The 1st Question - 3 Jun 2012 - Questions

1) When I have a headache, I take an aspirin and keep it to myself. Even if the entire virtual world is a stage, nothing says real drama like the operating theatre. Early last month, a brain tumor resection surgery was performed and live tweeted, reaching an estimated audience of 14.5 million people. A specialist was even on hand to answer people’s questions and explain each step. Is this the next step in medical drama and where do they run the commercials? All the content included live photos and video, went to social media – This is your brain on Pinterest…. While the audience came to the live surgery via the hospital’s website. Where in the world did, they perform this brain surgery for a huge turnout?

2) Magnets are the force of the 21st century from Nano to mega- We discussed the mag lev train and have covered the magnetically levitated bed , now we go inside the bloodstream (Muahahahahh!) A drug delivery design built around a mechanism called a Lorentz-force actuator can deliver different amounts of medicine to different depths inside the body. Including a magnetic waveform to breach the skin and deliver the drugs through the ampoule’s nozzle — an opening as wide as a mosquito’s proboscis. On Star Trek it was known as Hypospray – from what University is this superior jet-injection system originating?

3) Though there were no 2011 reported deaths from Tedium, the fear of boring repetitive tasks has driven scores of inventors to automation. Recently at Cambridge University the study of artificial bone needed endless dipping into calcium and protein, rinsing and repeating. Endless repetitive equals boring task! These hours long procedure creates the right environment for bone to be calcified onto the initial sample. But someone get me a robot for this! How to automate? Use your imagination? The latter won out and the high tech robotic arms developed used what children’s toy?

4) Kickstarter is great – I wish there was an algorithm to show the top 25 projects as a clue to the Zeitgeist we live in - MIT Media Lab’s Silver and Rosenbaum had the idea to turn almost anything into a keypad. Pencil lead, potatoes, Play-Doh or water included. The Banana keypad is worth the price of admission alone! Their invention kit allows that all you have to do is plug the circuit board into a computer or laptop, attach the alligator clips to whatever you want, and you are ready to go! What is the name of this project which demolished the initial fundraising goal of $25,000? A pledge of 35USD gets you one too!

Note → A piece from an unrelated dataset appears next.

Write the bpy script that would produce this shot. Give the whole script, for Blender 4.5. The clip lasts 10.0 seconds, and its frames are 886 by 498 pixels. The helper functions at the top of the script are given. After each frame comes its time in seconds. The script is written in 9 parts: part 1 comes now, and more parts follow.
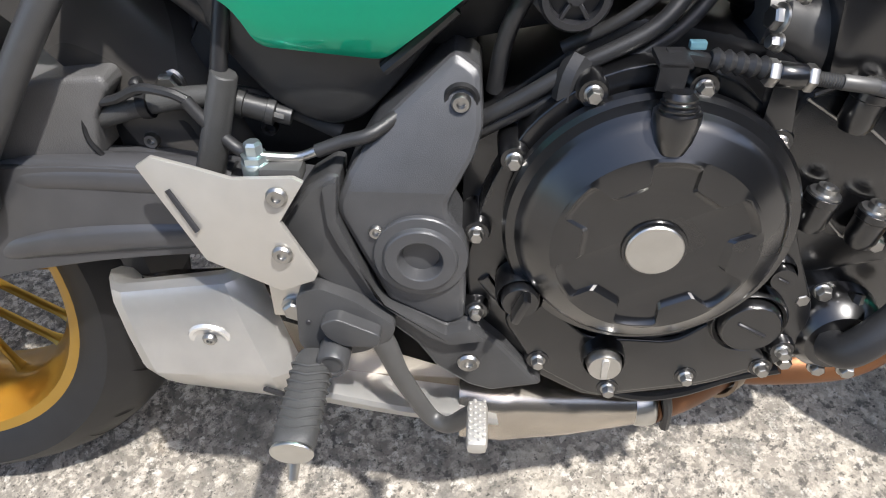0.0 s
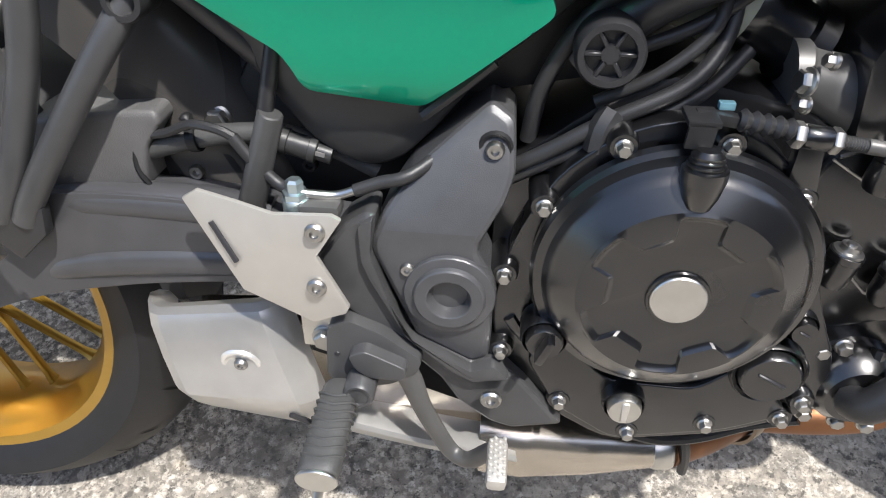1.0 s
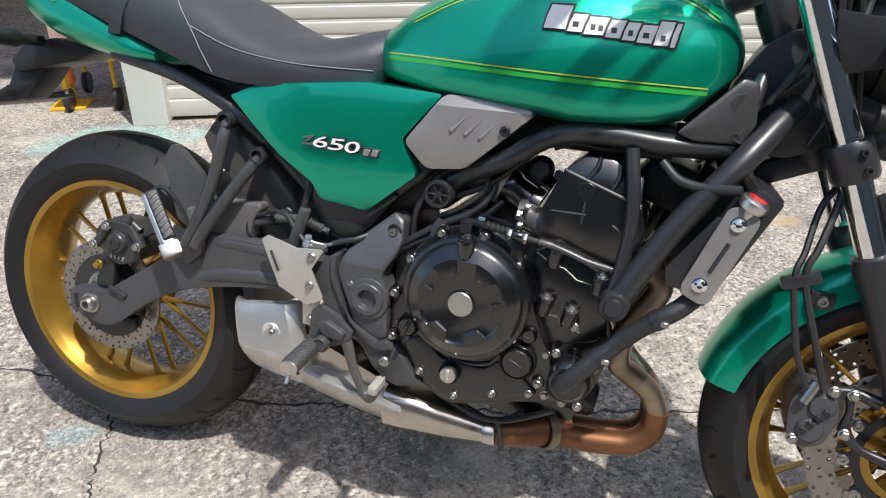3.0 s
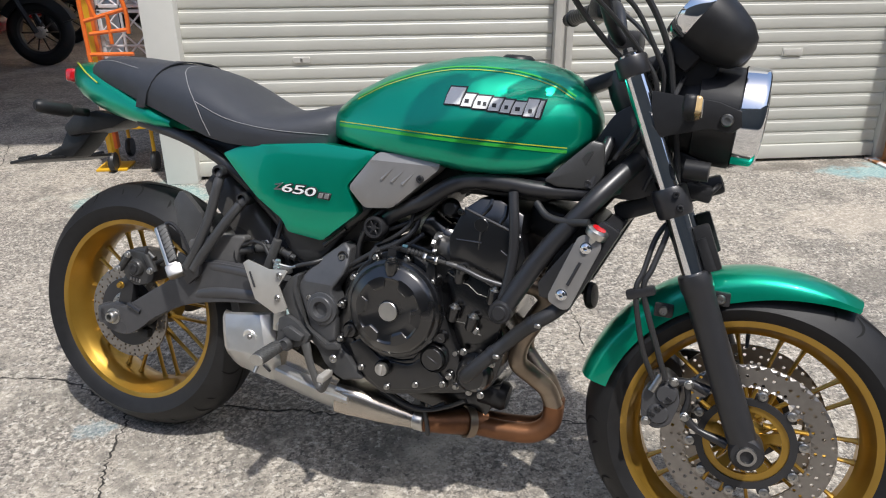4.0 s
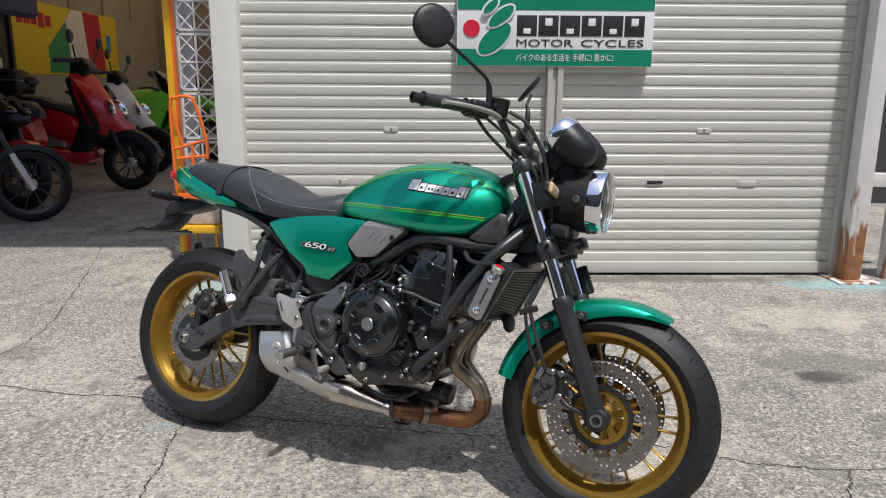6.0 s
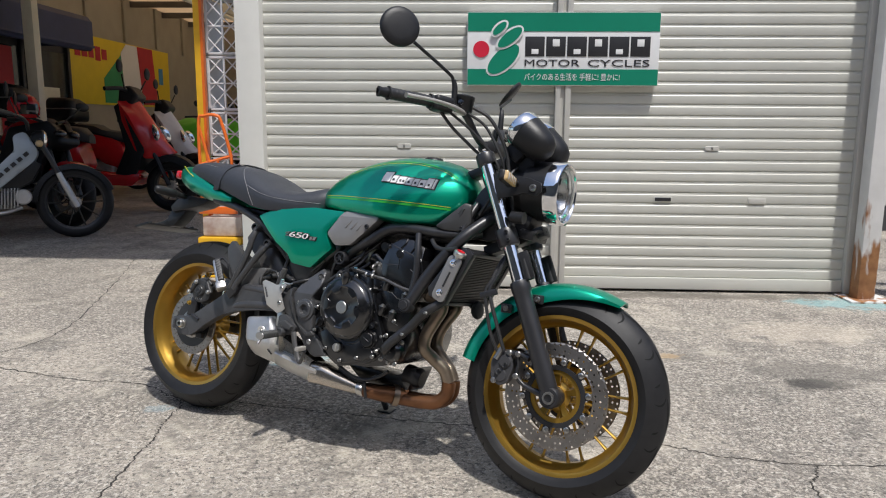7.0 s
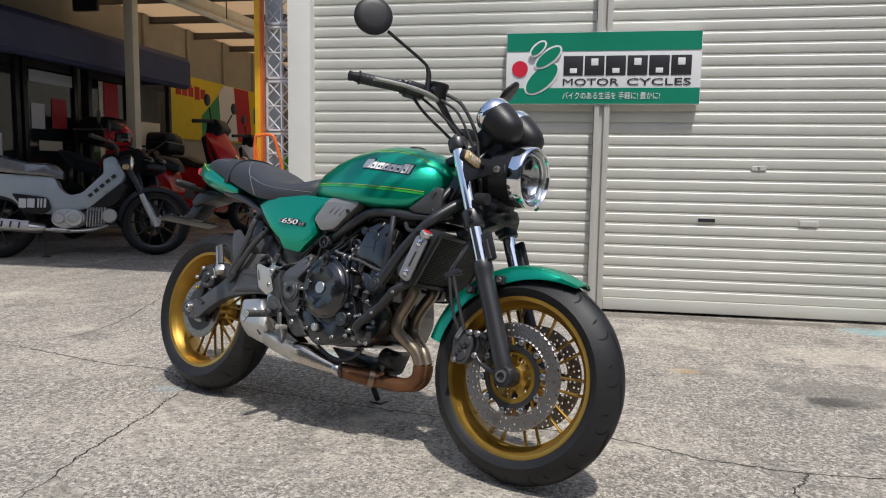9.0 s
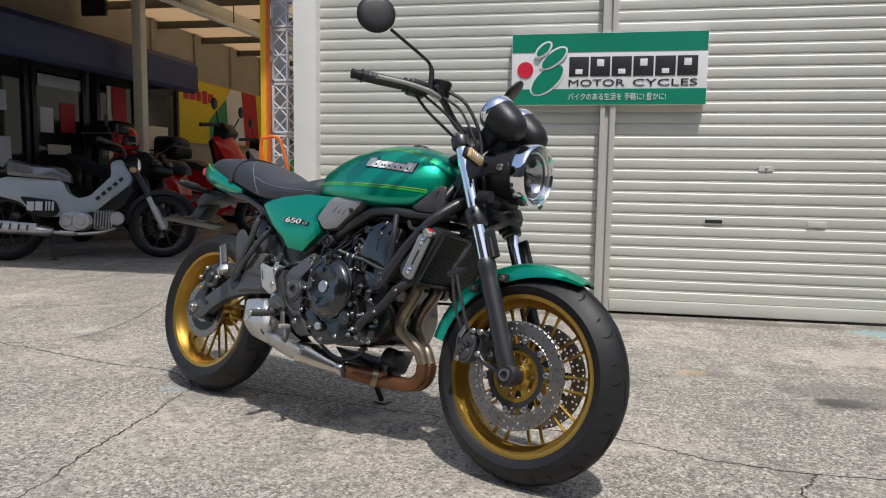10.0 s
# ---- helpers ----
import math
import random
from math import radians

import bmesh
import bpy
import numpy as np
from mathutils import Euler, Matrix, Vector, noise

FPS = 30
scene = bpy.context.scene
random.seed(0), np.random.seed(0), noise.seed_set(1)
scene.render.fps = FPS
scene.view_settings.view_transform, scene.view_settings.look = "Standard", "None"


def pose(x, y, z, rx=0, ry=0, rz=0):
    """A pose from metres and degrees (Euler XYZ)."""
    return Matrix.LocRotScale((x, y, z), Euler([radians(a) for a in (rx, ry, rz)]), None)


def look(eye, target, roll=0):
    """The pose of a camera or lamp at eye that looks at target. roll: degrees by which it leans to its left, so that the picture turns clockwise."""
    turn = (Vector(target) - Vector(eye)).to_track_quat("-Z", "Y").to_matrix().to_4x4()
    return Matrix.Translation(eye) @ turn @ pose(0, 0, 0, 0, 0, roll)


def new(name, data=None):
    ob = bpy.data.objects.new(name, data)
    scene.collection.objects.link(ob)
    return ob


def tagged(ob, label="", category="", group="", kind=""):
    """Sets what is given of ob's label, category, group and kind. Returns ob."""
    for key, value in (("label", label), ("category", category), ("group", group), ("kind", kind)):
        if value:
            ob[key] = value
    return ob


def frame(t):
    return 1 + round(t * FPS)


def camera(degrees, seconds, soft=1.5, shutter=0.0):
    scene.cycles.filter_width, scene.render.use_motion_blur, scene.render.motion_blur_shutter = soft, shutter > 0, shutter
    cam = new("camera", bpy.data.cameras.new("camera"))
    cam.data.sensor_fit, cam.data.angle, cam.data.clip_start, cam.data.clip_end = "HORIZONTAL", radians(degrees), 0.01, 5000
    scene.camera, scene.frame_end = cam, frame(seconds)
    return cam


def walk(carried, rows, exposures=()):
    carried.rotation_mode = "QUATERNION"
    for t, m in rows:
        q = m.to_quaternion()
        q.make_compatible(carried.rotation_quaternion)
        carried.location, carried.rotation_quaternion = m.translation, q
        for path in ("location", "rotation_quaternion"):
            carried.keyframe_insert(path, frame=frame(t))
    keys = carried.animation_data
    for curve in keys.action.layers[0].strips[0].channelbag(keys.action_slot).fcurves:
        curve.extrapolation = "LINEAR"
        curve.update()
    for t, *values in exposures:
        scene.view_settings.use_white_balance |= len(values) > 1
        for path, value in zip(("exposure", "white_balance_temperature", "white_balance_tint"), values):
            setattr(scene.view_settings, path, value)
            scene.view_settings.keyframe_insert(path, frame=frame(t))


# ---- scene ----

5) While I don’t envision a show called TalkBact with Bacteria and our host Strepecoccus Nightfire, Bacteria do in fact communicate with each other using a chemical 'language'. They can even coordinate their defenses and mount attacks. It turns out that all bacterial "languages" share the same root "words Humanoid robots are being taught to synchronize their movements by MIT researchers using bacteria and insects as a guide. What is this key behavior called which allows bacteria and insects to sense each other in both proximity and number? The biological phenomenon is known as what?

6) Some months we never mention MIT – and tonight we can’t stop! - Somewhere in the state of critical Massachusetts, researchers have been held up in a lab thinking about .... your dinner. Wasted ketchup and the small amount of substance leftover in both ketchup and mayonnaise bottles makes up about one million tons of food that is discarded annually. The bottling industry for sauces alone is a $17 Billion market- What if a super slippery coating made up of nontoxic materials could really clean that bottle out? There is.... now! Rigid like a solid, but lubricated like a liquid it’s here just in time for BBQ and cookouts – what is it called?

---tiebreaker---

7) We’ve all been amazed by our bodies at one time or another, hopefully before you hit puberty. The amazing stickiness of our body’s fluids, like what comes out of our noses, well bio-inspired superglue has finally arrived from Oxford, this is unprecedented in its stickiness and size, bio and Nano tech. For those who want to stick enzymes together, like Legos, this glue is for you. The binding bacteria was found from something most of us carry in our throats and usually causes no problem, even though it can lead to infections and even flesh-eating disease. It has a hella protein which the bacteria use to bind and invade our bodies. And it staples together anything attached to it. The original protein has been tagged SpyCatcher. Boiling and detergent won’t even separate its fragments. From what pretty common bacteria is SpyCatcher found?